Copy out all lines carrying the word "script".

▶ _Exercise material_
--------------------

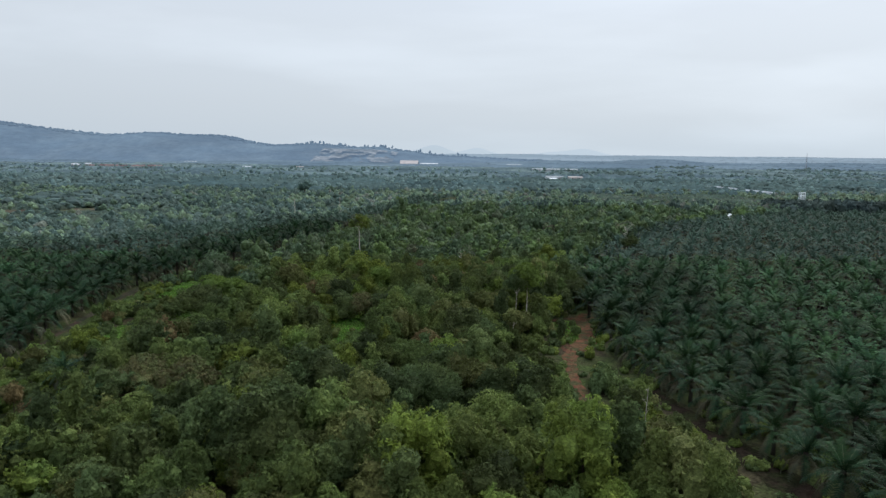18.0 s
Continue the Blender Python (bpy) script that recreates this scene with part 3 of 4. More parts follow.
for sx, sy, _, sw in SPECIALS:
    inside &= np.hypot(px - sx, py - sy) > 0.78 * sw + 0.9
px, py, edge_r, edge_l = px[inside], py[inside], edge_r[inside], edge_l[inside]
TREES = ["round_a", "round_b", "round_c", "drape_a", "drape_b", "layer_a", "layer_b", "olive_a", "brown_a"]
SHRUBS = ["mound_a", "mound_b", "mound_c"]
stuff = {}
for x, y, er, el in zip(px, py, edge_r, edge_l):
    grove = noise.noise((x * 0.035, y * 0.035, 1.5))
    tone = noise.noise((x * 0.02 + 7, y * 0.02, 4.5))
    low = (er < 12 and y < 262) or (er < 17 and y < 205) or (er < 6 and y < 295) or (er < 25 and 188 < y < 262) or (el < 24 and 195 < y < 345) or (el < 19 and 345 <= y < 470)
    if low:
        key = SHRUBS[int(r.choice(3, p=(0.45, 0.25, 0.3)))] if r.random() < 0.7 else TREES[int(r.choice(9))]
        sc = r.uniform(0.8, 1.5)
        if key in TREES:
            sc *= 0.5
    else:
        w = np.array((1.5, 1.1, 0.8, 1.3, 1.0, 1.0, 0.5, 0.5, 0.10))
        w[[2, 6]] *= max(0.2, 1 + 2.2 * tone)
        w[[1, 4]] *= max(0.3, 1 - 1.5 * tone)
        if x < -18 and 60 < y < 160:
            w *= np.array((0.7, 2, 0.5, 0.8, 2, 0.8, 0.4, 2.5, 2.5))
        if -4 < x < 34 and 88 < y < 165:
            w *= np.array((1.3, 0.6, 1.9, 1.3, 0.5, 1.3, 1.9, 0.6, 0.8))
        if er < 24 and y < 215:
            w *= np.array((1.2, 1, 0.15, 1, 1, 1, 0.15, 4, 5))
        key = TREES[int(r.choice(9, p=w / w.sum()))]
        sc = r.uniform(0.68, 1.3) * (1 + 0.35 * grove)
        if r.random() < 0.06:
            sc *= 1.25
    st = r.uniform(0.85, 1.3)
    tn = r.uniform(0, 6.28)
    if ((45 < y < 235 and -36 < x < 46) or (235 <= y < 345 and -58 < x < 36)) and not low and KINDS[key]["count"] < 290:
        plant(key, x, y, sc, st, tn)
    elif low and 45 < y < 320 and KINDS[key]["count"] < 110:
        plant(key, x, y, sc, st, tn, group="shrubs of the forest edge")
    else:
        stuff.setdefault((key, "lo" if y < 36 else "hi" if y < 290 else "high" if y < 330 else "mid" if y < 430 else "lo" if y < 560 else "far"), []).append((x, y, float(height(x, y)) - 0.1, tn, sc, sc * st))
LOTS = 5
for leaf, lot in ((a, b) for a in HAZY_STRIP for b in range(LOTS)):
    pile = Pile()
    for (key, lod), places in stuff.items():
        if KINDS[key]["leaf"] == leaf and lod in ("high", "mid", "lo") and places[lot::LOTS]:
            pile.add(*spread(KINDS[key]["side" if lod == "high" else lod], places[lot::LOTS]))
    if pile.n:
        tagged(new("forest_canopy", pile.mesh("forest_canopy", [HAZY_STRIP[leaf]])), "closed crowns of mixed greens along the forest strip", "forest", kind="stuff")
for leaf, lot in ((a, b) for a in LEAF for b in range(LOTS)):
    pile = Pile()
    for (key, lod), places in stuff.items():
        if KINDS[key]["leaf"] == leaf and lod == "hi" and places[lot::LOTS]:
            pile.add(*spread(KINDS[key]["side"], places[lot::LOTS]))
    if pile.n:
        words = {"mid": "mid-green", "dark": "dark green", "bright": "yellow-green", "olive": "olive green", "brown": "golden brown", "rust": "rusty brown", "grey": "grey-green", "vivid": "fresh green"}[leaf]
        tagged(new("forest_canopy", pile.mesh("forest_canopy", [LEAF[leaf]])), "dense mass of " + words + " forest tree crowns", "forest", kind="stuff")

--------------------

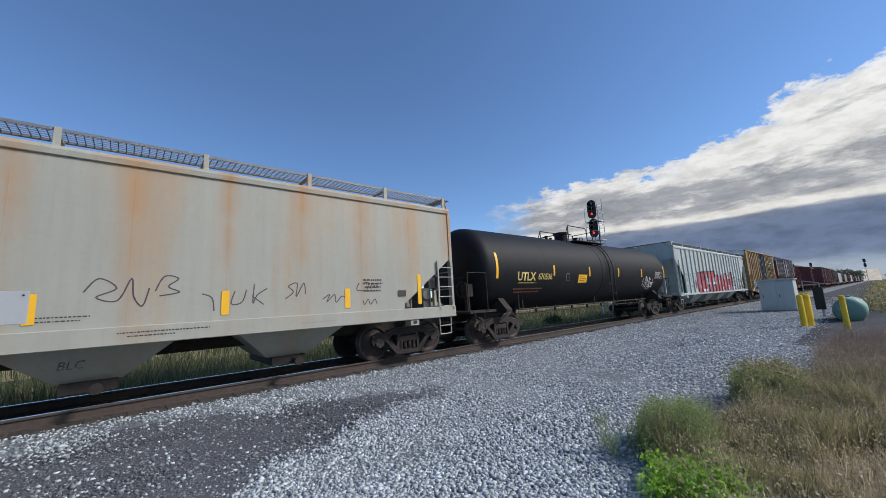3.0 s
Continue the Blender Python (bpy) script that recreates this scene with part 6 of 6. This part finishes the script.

--------------------

▶ _Task answer_
Continue the Blender Python (bpy) script that recreates this scene with part 3 of 4. More parts follow.
Continue the Blender Python (bpy) script that recreates this scene with part 6 of 6. This part finishes the script.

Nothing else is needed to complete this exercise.